Decidedly in the category of things I used to know how to prove but have forgotten: Does
$$ \int_0^x (1 - \tanh t) \,dt $$
converge or diverge as $x \to \infty$? (I know that the indefinite integral is $x - \ln \cosh x + C$, which suggests to me that it does diverge, but that's hardly a proof.)
On
We are integrating $$1-\frac{e^t-e^{-t}}{e^t+e^{-t}},$$ that is, $$\frac{2e^{-t}}{e^t+e^{-t}}.$$ This is positive and less than $2e^{-2t}$. The integral $\int_0^\infty 2e^{-2t}\,dt$ converges, so by Comparison so does our integral.
Remark: The expression $x-\ln(\cosh x)$ strongly suggests convergence, since $\cosh x$, for large $x$, is essentially indistinguishable from $\frac{e^x}{2}$. The integral to $\infty$ is in fact $\ln 2$.

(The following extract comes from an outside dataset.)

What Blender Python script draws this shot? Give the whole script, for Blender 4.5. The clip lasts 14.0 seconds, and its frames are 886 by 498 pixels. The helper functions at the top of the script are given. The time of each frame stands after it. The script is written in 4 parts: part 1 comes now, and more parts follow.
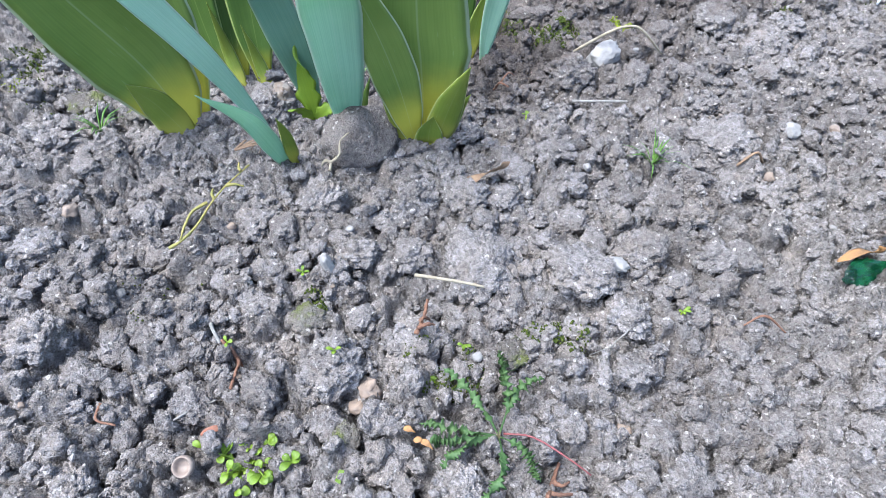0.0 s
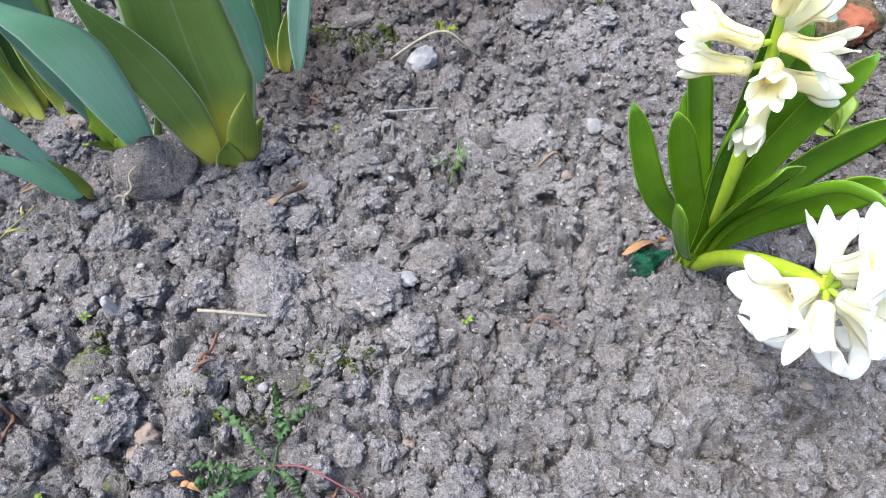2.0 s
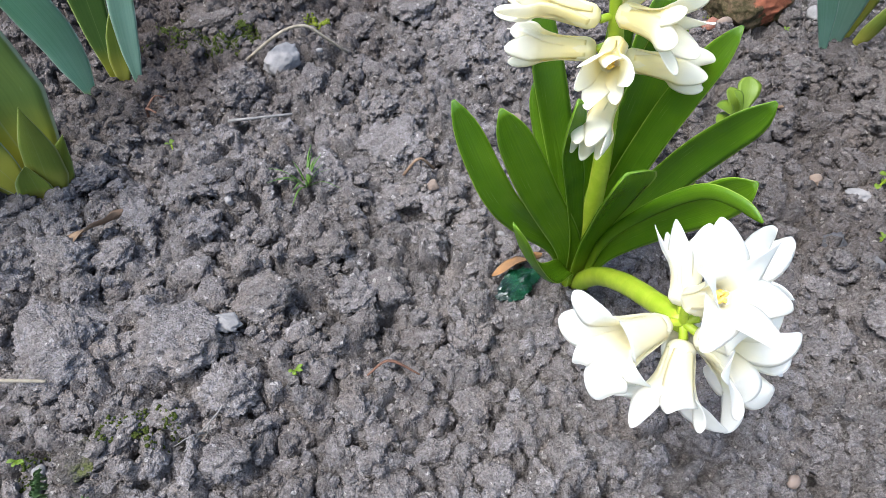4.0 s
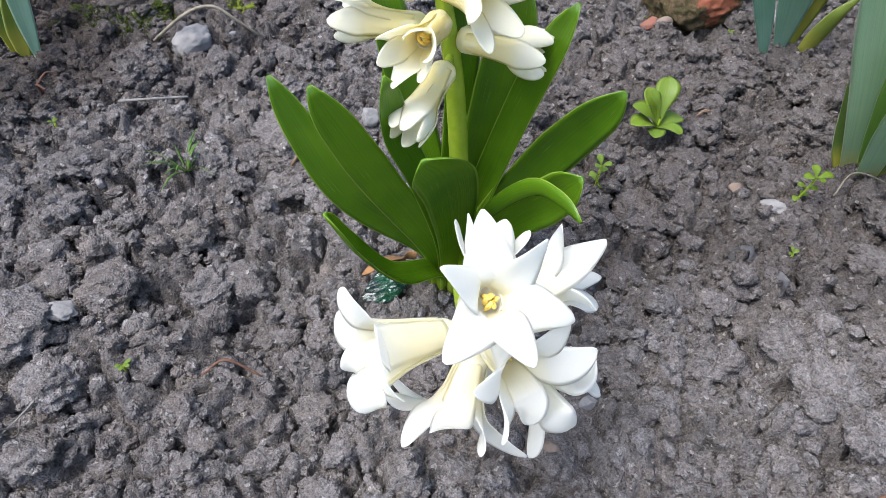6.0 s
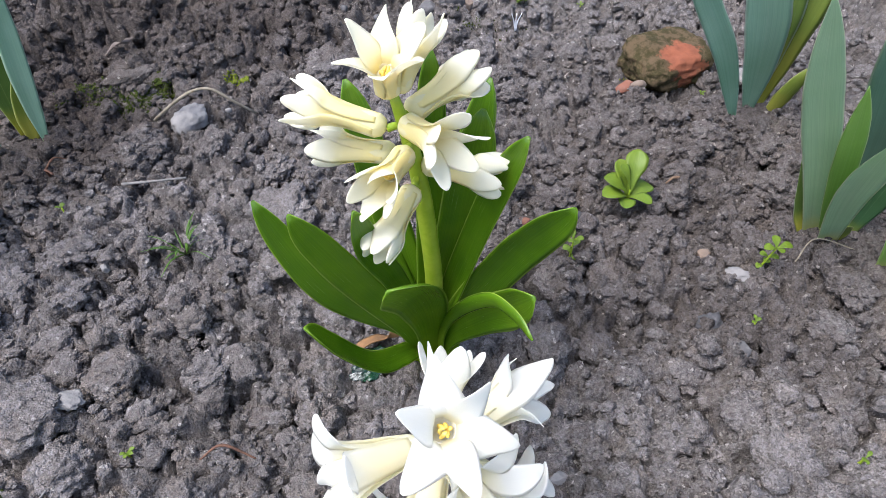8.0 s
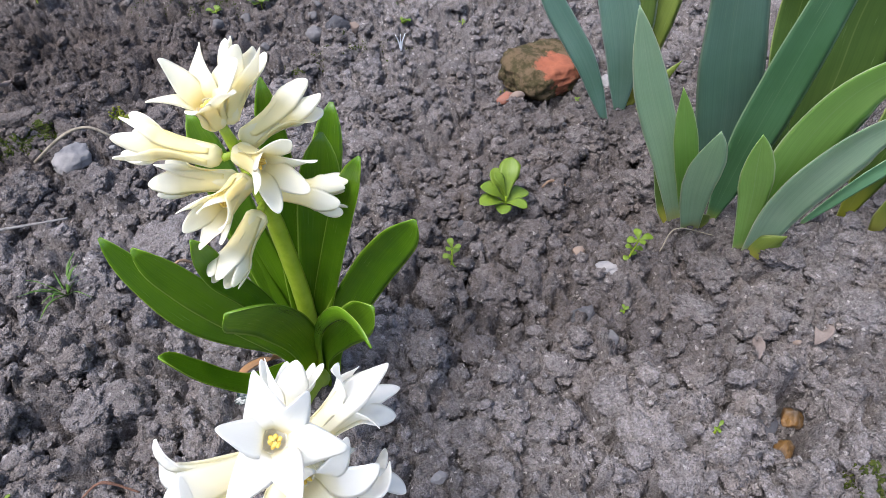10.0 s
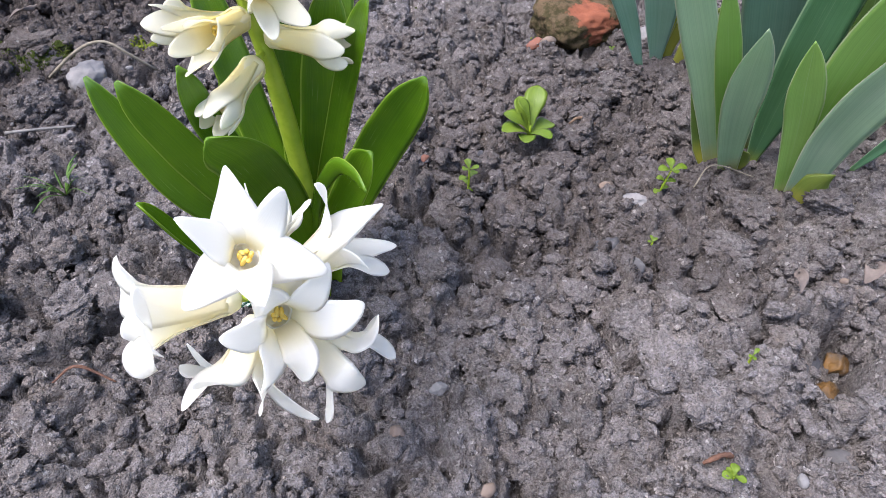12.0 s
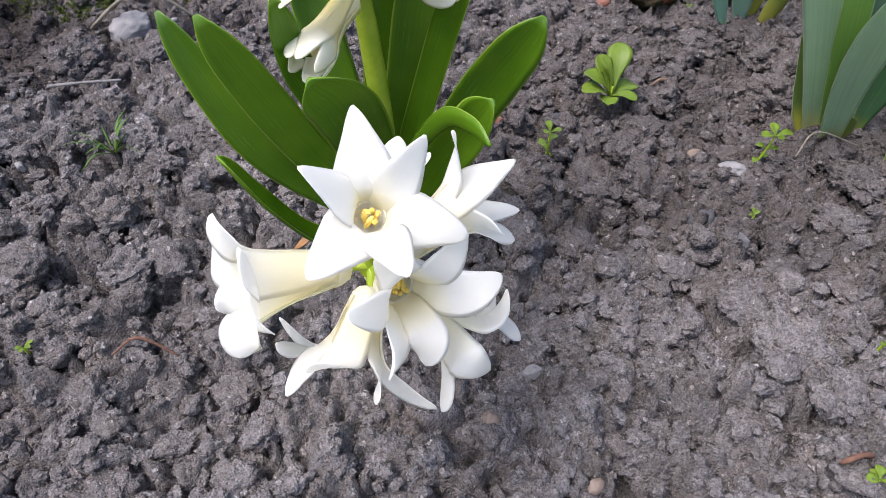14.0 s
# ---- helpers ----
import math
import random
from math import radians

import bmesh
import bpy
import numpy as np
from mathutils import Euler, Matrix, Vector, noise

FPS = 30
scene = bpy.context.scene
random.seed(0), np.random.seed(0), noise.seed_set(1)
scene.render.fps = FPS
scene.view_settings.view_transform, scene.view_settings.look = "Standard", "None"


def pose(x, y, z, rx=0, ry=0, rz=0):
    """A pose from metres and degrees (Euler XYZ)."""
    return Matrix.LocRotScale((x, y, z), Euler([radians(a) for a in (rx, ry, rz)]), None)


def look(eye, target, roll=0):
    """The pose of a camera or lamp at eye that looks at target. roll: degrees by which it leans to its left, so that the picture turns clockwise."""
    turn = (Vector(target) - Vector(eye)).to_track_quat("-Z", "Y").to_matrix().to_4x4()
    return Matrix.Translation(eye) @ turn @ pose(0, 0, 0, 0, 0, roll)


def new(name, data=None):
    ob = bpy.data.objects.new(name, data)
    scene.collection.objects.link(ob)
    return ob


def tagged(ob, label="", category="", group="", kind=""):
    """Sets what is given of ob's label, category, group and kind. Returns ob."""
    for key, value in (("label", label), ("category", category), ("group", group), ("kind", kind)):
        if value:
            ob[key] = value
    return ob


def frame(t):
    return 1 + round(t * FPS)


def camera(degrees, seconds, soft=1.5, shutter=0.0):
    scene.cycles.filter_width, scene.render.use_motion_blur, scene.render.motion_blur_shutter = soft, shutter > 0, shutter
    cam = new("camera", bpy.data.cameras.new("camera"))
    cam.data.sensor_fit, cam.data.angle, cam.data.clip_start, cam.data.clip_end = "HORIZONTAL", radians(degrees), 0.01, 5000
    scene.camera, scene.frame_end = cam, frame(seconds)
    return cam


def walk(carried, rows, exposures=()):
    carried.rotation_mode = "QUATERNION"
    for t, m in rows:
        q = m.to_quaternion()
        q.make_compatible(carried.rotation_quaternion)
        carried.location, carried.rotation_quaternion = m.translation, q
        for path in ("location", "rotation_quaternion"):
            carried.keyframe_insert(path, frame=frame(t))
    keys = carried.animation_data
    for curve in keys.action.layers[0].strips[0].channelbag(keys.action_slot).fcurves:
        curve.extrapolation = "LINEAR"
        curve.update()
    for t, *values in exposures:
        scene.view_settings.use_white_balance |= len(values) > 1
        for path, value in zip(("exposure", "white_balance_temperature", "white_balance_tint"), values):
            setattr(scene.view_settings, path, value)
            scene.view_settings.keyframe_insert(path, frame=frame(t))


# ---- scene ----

A direct approach, in terms of your indefinite integral:
We want to show that $\lim_{x\to\infty}x-\log\cosh x=c\in\Bbb R$ in order to prove that the given integral converges. In fact, we will show that $c=\log 2$, and thus also prove that your definite integral has value $\log 2$. (Note that your $C=0$, seen by evaluating at $x=0$.)
\begin{align}\cosh x=\frac{e^{-x}+e^x}2\implies x-\log\cosh x&=\log e^x-\log(e^{-x}+e^x)+\log2\\ &=\log2-\log(e^{-2x}+1) \end{align}
For large $x$, $e^{-2x}\to0$, so the expression approaches $\log 2$ as desired.